Data:
++++++++

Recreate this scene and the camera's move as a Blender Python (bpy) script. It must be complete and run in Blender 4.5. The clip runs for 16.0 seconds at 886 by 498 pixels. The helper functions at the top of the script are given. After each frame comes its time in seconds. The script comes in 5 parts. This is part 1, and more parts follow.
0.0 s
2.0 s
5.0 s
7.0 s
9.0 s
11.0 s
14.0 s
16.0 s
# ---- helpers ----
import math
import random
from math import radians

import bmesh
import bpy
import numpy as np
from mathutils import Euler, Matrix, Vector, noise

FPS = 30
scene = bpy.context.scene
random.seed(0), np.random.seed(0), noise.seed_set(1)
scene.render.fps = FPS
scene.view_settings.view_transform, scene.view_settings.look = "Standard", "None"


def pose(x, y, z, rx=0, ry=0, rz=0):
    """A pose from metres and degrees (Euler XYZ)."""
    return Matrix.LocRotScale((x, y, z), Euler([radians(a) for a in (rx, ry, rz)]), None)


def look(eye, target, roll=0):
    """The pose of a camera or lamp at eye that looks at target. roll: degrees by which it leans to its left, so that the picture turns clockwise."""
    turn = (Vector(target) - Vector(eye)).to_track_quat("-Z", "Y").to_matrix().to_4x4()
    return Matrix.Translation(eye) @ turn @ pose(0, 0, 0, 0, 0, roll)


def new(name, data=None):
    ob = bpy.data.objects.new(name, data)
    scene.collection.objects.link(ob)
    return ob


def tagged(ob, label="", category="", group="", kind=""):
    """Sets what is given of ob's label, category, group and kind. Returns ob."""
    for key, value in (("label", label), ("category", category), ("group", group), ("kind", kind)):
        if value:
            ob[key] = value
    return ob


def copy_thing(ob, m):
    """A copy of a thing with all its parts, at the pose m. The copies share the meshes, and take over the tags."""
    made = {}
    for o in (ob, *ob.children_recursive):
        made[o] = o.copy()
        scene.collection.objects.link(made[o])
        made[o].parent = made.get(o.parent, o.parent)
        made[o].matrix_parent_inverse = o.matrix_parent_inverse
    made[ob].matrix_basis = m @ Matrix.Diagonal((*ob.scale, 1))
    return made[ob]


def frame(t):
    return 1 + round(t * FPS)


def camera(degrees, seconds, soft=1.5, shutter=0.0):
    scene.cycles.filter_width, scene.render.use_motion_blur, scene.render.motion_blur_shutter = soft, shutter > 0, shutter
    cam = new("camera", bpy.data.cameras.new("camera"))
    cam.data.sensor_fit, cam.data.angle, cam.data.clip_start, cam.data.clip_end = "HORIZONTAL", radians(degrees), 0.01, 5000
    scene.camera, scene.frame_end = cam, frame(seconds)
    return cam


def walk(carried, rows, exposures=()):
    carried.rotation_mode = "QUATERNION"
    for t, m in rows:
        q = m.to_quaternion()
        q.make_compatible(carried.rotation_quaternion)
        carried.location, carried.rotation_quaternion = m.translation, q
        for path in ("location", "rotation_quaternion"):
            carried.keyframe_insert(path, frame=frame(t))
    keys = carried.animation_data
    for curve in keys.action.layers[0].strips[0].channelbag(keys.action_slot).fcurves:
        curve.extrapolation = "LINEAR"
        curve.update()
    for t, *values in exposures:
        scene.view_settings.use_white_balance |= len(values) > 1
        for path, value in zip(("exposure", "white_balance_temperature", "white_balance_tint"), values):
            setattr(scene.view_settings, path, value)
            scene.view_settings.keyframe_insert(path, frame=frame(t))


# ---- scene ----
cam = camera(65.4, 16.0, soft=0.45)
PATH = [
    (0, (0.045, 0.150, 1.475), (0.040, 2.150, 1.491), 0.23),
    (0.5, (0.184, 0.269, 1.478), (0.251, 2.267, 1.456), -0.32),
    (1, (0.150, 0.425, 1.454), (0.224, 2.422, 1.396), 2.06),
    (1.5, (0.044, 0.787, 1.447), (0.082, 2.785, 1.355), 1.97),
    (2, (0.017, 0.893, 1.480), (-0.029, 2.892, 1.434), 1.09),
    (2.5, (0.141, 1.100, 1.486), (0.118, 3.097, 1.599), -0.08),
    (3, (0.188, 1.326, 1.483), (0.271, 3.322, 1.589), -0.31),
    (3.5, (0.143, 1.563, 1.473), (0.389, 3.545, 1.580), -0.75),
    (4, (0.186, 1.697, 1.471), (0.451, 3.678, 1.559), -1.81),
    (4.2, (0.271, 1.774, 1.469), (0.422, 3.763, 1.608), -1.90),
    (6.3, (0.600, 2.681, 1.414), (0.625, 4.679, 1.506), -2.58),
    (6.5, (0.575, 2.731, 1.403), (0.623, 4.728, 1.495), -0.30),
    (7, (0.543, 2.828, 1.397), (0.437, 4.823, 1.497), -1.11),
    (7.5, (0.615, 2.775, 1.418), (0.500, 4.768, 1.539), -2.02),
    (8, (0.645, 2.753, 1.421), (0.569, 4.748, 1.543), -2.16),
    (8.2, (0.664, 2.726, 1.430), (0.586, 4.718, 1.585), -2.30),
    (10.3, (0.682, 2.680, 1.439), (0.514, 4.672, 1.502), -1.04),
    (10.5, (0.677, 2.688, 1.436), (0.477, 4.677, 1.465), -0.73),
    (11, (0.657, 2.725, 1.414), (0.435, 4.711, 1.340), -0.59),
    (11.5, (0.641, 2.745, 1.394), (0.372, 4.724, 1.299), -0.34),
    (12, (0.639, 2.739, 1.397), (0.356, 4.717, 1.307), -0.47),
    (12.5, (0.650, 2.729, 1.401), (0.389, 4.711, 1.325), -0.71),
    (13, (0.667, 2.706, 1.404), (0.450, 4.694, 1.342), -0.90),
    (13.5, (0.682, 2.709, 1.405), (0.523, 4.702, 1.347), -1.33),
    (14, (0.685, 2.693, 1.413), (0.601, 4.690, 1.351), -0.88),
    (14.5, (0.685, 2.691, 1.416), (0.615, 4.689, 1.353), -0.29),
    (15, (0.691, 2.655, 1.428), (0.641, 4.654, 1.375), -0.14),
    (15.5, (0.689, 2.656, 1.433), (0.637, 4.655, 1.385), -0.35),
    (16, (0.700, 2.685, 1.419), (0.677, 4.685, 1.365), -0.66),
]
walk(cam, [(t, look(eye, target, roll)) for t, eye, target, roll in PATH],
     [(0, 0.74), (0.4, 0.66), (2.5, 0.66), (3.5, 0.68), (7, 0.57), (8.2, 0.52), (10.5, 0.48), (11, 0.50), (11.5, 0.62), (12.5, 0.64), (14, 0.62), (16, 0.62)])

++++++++

The problem: Word for word, quote all of the data above.

Task solution:
Recreate this scene and the camera's move as a Blender Python (bpy) script. It must be complete and run in Blender 4.5. The clip runs for 16.0 seconds at 886 by 498 pixels. The helper functions at the top of the script are given. After each frame comes its time in seconds. The script comes in 5 parts. This is part 1, and more parts follow.
0.0 s
2.0 s
5.0 s
7.0 s
9.0 s
11.0 s
14.0 s
16.0 s
# ---- helpers ----
import math
import random
from math import radians

import bmesh
import bpy
import numpy as np
from mathutils import Euler, Matrix, Vector, noise

FPS = 30
scene = bpy.context.scene
random.seed(0), np.random.seed(0), noise.seed_set(1)
scene.render.fps = FPS
scene.view_settings.view_transform, scene.view_settings.look = "Standard", "None"


def pose(x, y, z, rx=0, ry=0, rz=0):
    """A pose from metres and degrees (Euler XYZ)."""
    return Matrix.LocRotScale((x, y, z), Euler([radians(a) for a in (rx, ry, rz)]), None)


def look(eye, target, roll=0):
    """The pose of a camera or lamp at eye that looks at target. roll: degrees by which it leans to its left, so that the picture turns clockwise."""
    turn = (Vector(target) - Vector(eye)).to_track_quat("-Z", "Y").to_matrix().to_4x4()
    return Matrix.Translation(eye) @ turn @ pose(0, 0, 0, 0, 0, roll)


def new(name, data=None):
    ob = bpy.data.objects.new(name, data)
    scene.collection.objects.link(ob)
    return ob


def tagged(ob, label="", category="", group="", kind=""):
    """Sets what is given of ob's label, category, group and kind. Returns ob."""
    for key, value in (("label", label), ("category", category), ("group", group), ("kind", kind)):
        if value:
            ob[key] = value
    return ob


def copy_thing(ob, m):
    """A copy of a thing with all its parts, at the pose m. The copies share the meshes, and take over the tags."""
    made = {}
    for o in (ob, *ob.children_recursive):
        made[o] = o.copy()
        scene.collection.objects.link(made[o])
        made[o].parent = made.get(o.parent, o.parent)
        made[o].matrix_parent_inverse = o.matrix_parent_inverse
    made[ob].matrix_basis = m @ Matrix.Diagonal((*ob.scale, 1))
    return made[ob]


def frame(t):
    return 1 + round(t * FPS)


def camera(degrees, seconds, soft=1.5, shutter=0.0):
    scene.cycles.filter_width, scene.render.use_motion_blur, scene.render.motion_blur_shutter = soft, shutter > 0, shutter
    cam = new("camera", bpy.data.cameras.new("camera"))
    cam.data.sensor_fit, cam.data.angle, cam.data.clip_start, cam.data.clip_end = "HORIZONTAL", radians(degrees), 0.01, 5000
    scene.camera, scene.frame_end = cam, frame(seconds)
    return cam


def walk(carried, rows, exposures=()):
    carried.rotation_mode = "QUATERNION"
    for t, m in rows:
        q = m.to_quaternion()
        q.make_compatible(carried.rotation_quaternion)
        carried.location, carried.rotation_quaternion = m.translation, q
        for path in ("location", "rotation_quaternion"):
            carried.keyframe_insert(path, frame=frame(t))
    keys = carried.animation_data
    for curve in keys.action.layers[0].strips[0].channelbag(keys.action_slot).fcurves:
        curve.extrapolation = "LINEAR"
        curve.update()
    for t, *values in exposures:
        scene.view_settings.use_white_balance |= len(values) > 1
        for path, value in zip(("exposure", "white_balance_temperature", "white_balance_tint"), values):
            setattr(scene.view_settings, path, value)
            scene.view_settings.keyframe_insert(path, frame=frame(t))


# ---- scene ----
cam = camera(65.4, 16.0, soft=0.45)
PATH = [
    (0, (0.045, 0.150, 1.475), (0.040, 2.150, 1.491), 0.23),
    (0.5, (0.184, 0.269, 1.478), (0.251, 2.267, 1.456), -0.32),
    (1, (0.150, 0.425, 1.454), (0.224, 2.422, 1.396), 2.06),
    (1.5, (0.044, 0.787, 1.447), (0.082, 2.785, 1.355), 1.97),
    (2, (0.017, 0.893, 1.480), (-0.029, 2.892, 1.434), 1.09),
    (2.5, (0.141, 1.100, 1.486), (0.118, 3.097, 1.599), -0.08),
    (3, (0.188, 1.326, 1.483), (0.271, 3.322, 1.589), -0.31),
    (3.5, (0.143, 1.563, 1.473), (0.389, 3.545, 1.580), -0.75),
    (4, (0.186, 1.697, 1.471), (0.451, 3.678, 1.559), -1.81),
    (4.2, (0.271, 1.774, 1.469), (0.422, 3.763, 1.608), -1.90),
    (6.3, (0.600, 2.681, 1.414), (0.625, 4.679, 1.506), -2.58),
    (6.5, (0.575, 2.731, 1.403), (0.623, 4.728, 1.495), -0.30),
    (7, (0.543, 2.828, 1.397), (0.437, 4.823, 1.497), -1.11),
    (7.5, (0.615, 2.775, 1.418), (0.500, 4.768, 1.539), -2.02),
    (8, (0.645, 2.753, 1.421), (0.569, 4.748, 1.543), -2.16),
    (8.2, (0.664, 2.726, 1.430), (0.586, 4.718, 1.585), -2.30),
    (10.3, (0.682, 2.680, 1.439), (0.514, 4.672, 1.502), -1.04),
    (10.5, (0.677, 2.688, 1.436), (0.477, 4.677, 1.465), -0.73),
    (11, (0.657, 2.725, 1.414), (0.435, 4.711, 1.340), -0.59),
    (11.5, (0.641, 2.745, 1.394), (0.372, 4.724, 1.299), -0.34),
    (12, (0.639, 2.739, 1.397), (0.356, 4.717, 1.307), -0.47),
    (12.5, (0.650, 2.729, 1.401), (0.389, 4.711, 1.325), -0.71),
    (13, (0.667, 2.706, 1.404), (0.450, 4.694, 1.342), -0.90),
    (13.5, (0.682, 2.709, 1.405), (0.523, 4.702, 1.347), -1.33),
    (14, (0.685, 2.693, 1.413), (0.601, 4.690, 1.351), -0.88),
    (14.5, (0.685, 2.691, 1.416), (0.615, 4.689, 1.353), -0.29),
    (15, (0.691, 2.655, 1.428), (0.641, 4.654, 1.375), -0.14),
    (15.5, (0.689, 2.656, 1.433), (0.637, 4.655, 1.385), -0.35),
    (16, (0.700, 2.685, 1.419), (0.677, 4.685, 1.365), -0.66),
]
walk(cam, [(t, look(eye, target, roll)) for t, eye, target, roll in PATH],
     [(0, 0.74), (0.4, 0.66), (2.5, 0.66), (3.5, 0.68), (7, 0.57), (8.2, 0.52), (10.5, 0.48), (11, 0.50), (11.5, 0.62), (12.5, 0.64), (14, 0.62), (16, 0.62)])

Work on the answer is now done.